── Collected material ──

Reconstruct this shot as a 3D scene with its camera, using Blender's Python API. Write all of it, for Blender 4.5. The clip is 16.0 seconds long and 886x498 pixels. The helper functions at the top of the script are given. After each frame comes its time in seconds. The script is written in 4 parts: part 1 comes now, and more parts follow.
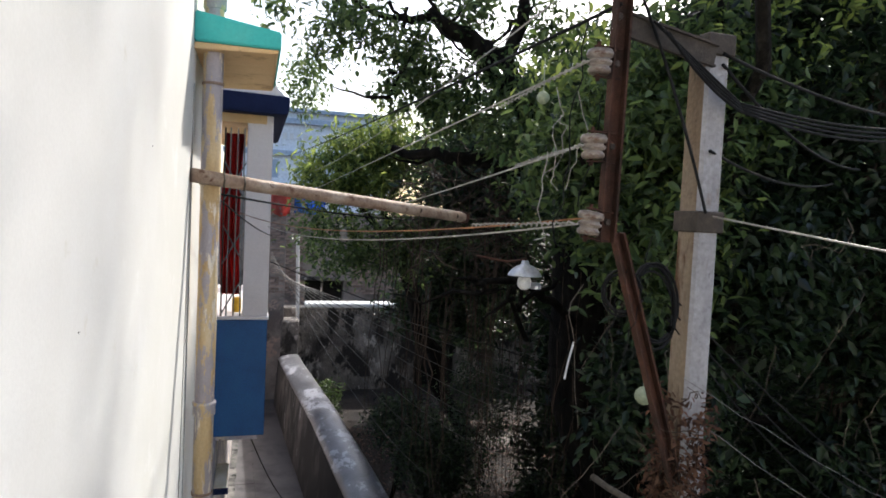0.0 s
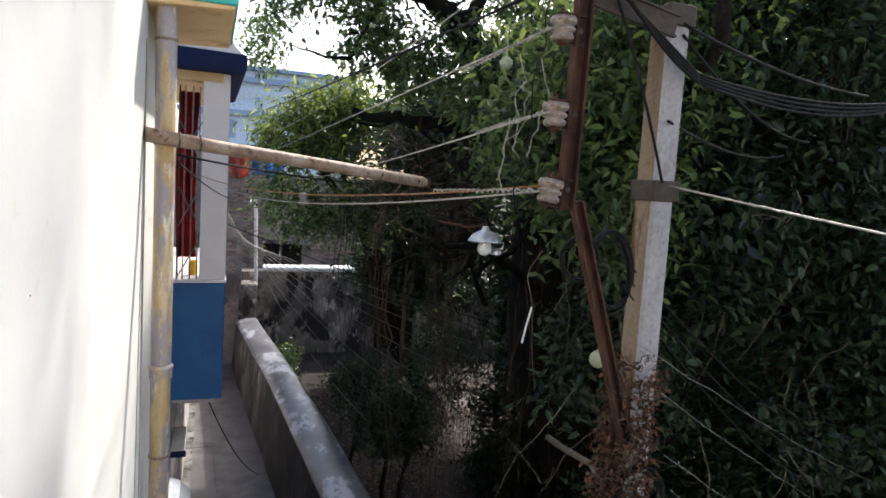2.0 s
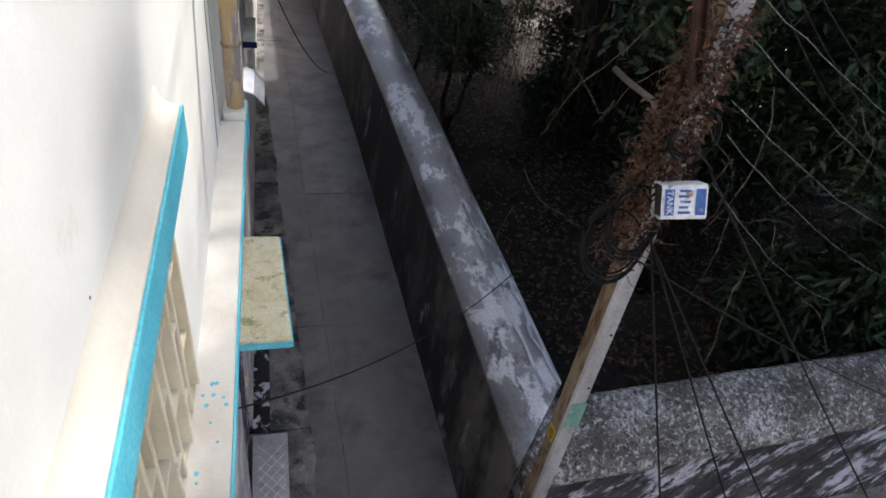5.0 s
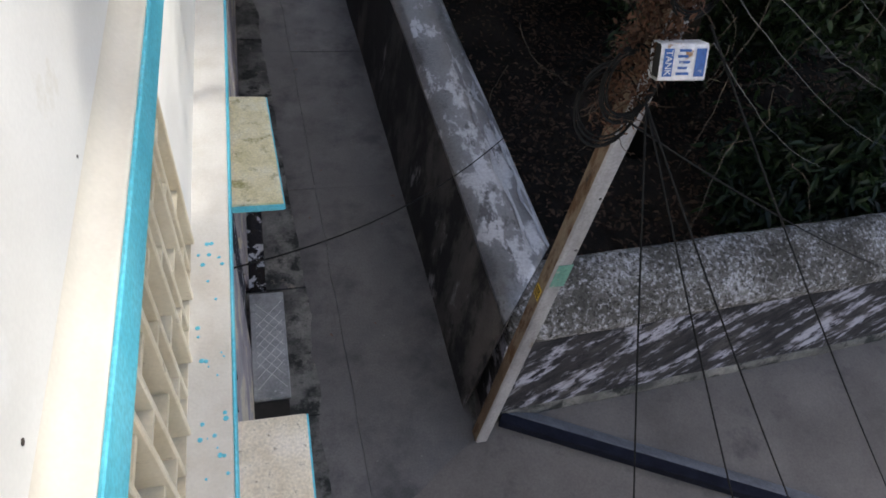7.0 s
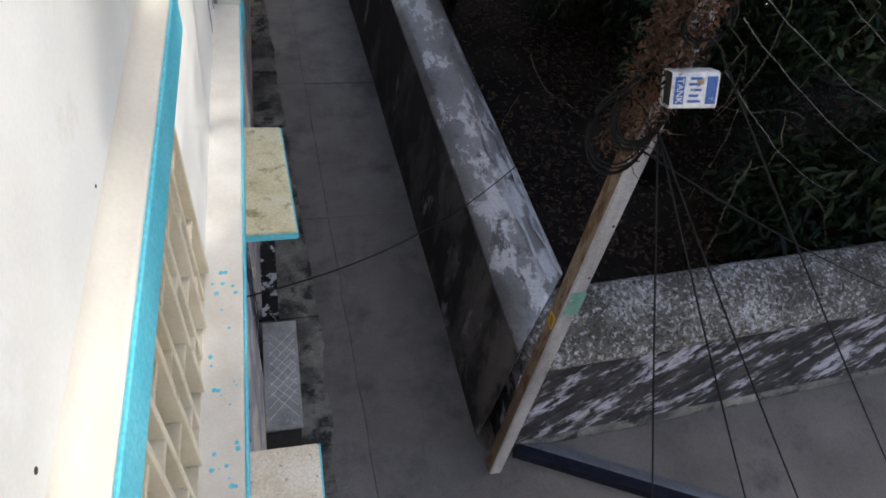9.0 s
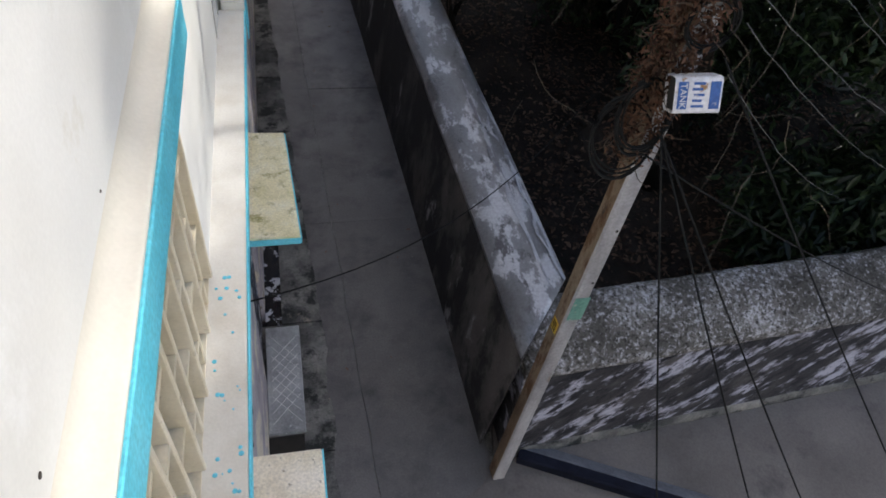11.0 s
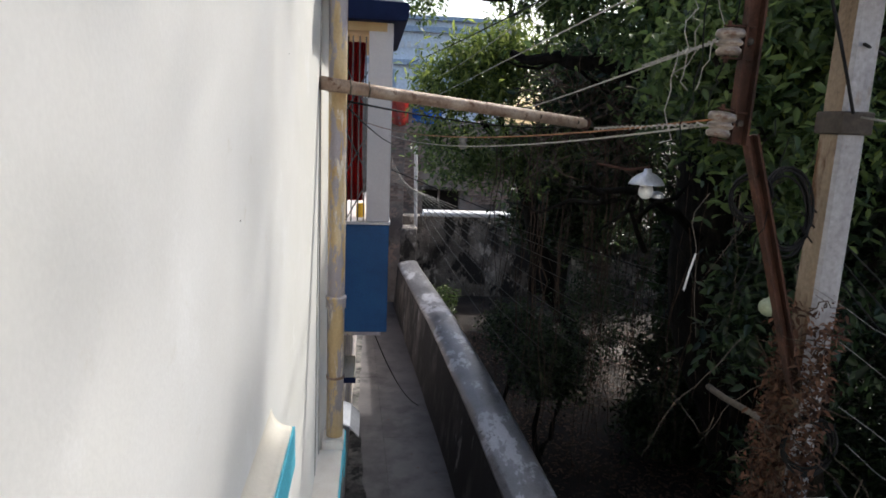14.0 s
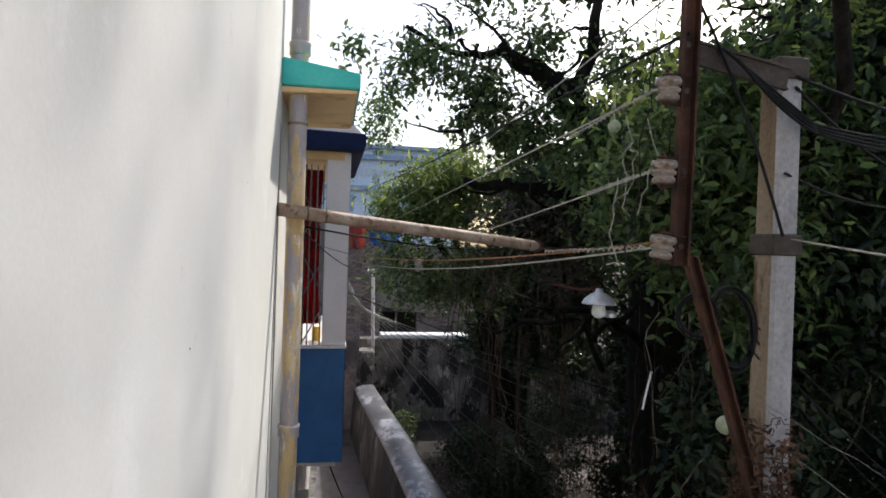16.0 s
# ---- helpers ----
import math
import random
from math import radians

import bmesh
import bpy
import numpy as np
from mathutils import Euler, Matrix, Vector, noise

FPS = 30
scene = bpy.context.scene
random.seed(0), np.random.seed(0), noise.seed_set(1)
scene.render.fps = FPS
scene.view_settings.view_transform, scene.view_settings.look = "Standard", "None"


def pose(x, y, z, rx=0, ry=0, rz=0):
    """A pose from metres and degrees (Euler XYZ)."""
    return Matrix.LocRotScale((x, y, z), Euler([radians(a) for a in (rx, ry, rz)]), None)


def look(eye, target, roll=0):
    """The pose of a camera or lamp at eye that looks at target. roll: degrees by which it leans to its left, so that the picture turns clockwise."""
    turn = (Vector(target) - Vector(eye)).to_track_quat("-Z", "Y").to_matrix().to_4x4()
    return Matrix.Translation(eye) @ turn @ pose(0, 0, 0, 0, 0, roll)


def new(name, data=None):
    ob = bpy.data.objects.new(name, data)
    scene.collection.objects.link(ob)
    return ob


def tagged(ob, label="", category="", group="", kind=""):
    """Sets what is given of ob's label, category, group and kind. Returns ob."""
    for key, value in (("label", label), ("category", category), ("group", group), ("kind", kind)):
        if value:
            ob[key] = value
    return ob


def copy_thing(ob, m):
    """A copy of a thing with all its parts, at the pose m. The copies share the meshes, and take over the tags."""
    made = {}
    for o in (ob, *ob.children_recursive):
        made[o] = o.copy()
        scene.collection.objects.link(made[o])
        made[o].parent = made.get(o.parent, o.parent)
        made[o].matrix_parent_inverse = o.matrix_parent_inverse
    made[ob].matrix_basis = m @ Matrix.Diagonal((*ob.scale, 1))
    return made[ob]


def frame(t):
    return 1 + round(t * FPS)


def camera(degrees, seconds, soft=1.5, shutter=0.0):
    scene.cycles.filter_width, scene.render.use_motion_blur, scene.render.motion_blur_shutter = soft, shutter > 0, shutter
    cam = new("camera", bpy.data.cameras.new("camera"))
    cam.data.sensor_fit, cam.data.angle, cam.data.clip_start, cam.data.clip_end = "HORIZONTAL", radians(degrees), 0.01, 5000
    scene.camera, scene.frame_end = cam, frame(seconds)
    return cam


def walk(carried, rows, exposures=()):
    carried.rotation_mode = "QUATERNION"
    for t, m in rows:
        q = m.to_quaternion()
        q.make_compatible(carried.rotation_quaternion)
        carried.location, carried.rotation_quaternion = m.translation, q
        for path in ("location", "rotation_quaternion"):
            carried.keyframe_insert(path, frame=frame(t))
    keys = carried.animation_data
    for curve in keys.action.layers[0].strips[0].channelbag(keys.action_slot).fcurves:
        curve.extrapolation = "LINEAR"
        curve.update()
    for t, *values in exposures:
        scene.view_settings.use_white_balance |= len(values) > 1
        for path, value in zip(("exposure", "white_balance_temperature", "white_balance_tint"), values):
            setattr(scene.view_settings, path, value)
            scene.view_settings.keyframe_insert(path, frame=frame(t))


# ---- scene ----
cam = camera(68.5, 16.0, soft=1.7)
PATH = [
    (0.0, -0.000, -0.000, 5.700, 86.97, -2.69, -16.05),
    (0.5, -0.006, -0.006, 5.698, 86.75, -2.70, -16.57),
    (1.0, -0.007, -0.012, 5.696, 86.74, -3.00, -17.97),
    (1.5, -0.011, -0.018, 5.703, 86.35, -3.33, -19.57),
    (2.0, -0.005, -0.008, 5.703, 84.06, -3.61, -19.46),
    (2.5, -0.008, -0.002, 5.702, 79.87, -4.84, -18.84),
    (3.0, -0.003, 0.002, 5.697, 74.47, -5.10, -18.15),
    (3.5, -0.003, 0.009, 5.700, 69.87, -5.46, -14.97),
    (4.0, 0.002, 0.012, 5.690, 63.37, -5.70, -10.29),
    (4.5, 0.012, 0.017, 5.689, 57.98, -6.34, -10.90),
    (5.0, 0.011, 0.024, 5.686, 50.52, -7.19, -11.95),
    (7.5, 0.007, 0.016, 5.682, 38.57, -7.98, -12.32),
    (8.0, 0.006, 0.016, 5.680, 39.64, -7.64, -12.22),
    (8.5, 0.006, 0.015, 5.684, 40.16, -7.44, -11.95),
    (9.0, 0.006, 0.016, 5.681, 41.11, -7.03, -11.76),
    (11.5, 0.005, 0.016, 5.681, 41.51, -6.73, -11.42),
    (12.0, 0.005, 0.016, 5.681, 42.11, -6.27, -10.92),
    (12.5, 0.001, 0.015, 5.686, 46.36, -5.56, -10.08),
    (13.0, 0.004, 0.017, 5.689, 55.21, -4.03, -8.58),
    (13.5, -0.029, -0.040, 5.700, 68.33, -2.08, -6.28),
    (14.0, -0.037, -0.078, 5.674, 78.72, -2.33, -5.93),
    (14.5, -0.037, -0.084, 5.681, 80.88, -2.72, -9.15),
    (15.0, -0.033, -0.083, 5.680, 82.36, -2.59, -11.16),
    (15.5, -0.033, -0.089, 5.683, 85.68, -2.05, -10.47),
    (16.0, -0.031, -0.095, 5.682, 89.51, -1.89, -9.71),
]
walk(cam, [(t, pose(x, y, z, rx, ry, rz)) for t, x, y, z, rx, ry, rz in PATH],
     exposures=[(0.0, 1.2, 6650, 10), (1.0, 1.2, 6650, 10), (2.0, 1.4, 6650, 10), (3.5, 1.5, 6650, 10), (5.0, 1.35, 6650, 10), (9.0, 1.2, 6650, 10), (12.5, 1.2, 6650, 10), (13.3, 1.15, 6650, 10), (14.0, 0.95, 6650, 10), (15.0, 0.9, 6650, 10), (16.0, 0.85, 6650, 10)])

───

▸ **Task statement**: Search the data for "Vector" and list every line in which it occurs.

▸ **Exercise result**:
from mathutils import Euler, Matrix, Vector, noise
    turn = (Vector(target) - Vector(eye)).to_track_quat("-Z", "Y").to_matrix().to_4x4()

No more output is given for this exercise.